EXERCISE DESCRIPTION:
Find every line containing the word "exposures" and report the count, nothing more.
--
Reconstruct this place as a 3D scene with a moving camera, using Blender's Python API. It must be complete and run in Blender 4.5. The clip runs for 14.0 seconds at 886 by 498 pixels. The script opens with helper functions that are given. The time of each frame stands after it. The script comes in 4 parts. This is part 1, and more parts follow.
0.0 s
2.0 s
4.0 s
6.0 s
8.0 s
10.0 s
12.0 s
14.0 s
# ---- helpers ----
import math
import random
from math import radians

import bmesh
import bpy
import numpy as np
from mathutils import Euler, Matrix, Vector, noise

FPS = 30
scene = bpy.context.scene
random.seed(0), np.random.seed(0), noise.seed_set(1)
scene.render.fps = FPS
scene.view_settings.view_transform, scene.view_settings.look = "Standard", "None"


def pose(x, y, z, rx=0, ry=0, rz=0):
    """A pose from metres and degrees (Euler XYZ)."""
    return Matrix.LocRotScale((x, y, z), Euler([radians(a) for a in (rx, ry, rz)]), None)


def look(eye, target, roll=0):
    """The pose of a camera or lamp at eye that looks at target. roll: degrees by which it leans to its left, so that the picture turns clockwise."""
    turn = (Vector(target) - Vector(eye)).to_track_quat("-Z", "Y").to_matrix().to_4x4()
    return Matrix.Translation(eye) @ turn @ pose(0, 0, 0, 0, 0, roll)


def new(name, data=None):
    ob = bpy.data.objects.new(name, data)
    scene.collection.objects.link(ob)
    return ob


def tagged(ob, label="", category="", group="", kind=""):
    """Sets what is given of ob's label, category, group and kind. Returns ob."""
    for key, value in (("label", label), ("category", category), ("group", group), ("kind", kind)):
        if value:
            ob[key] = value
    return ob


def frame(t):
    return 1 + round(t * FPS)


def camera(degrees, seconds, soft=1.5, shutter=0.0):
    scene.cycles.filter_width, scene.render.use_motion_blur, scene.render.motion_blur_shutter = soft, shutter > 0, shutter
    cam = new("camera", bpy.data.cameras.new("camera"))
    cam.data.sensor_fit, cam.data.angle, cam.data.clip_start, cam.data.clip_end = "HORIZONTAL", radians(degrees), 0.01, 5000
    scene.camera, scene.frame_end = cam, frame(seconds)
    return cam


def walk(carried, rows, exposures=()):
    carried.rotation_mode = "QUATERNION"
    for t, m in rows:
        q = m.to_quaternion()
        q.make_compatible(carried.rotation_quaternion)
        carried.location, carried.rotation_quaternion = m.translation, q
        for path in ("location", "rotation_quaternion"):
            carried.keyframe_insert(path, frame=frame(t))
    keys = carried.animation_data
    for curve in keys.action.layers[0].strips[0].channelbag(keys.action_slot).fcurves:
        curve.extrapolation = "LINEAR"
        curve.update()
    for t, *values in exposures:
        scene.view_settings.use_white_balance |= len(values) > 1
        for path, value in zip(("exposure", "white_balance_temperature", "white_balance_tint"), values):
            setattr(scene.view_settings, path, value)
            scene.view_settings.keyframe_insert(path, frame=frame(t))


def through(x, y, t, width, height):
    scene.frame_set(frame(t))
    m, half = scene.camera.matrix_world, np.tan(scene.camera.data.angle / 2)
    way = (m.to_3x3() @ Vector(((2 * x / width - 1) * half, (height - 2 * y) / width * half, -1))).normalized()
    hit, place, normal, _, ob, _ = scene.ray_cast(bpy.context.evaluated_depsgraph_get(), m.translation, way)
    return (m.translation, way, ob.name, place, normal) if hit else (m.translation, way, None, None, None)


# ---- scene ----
--
WRITTEN RESPONSE:
2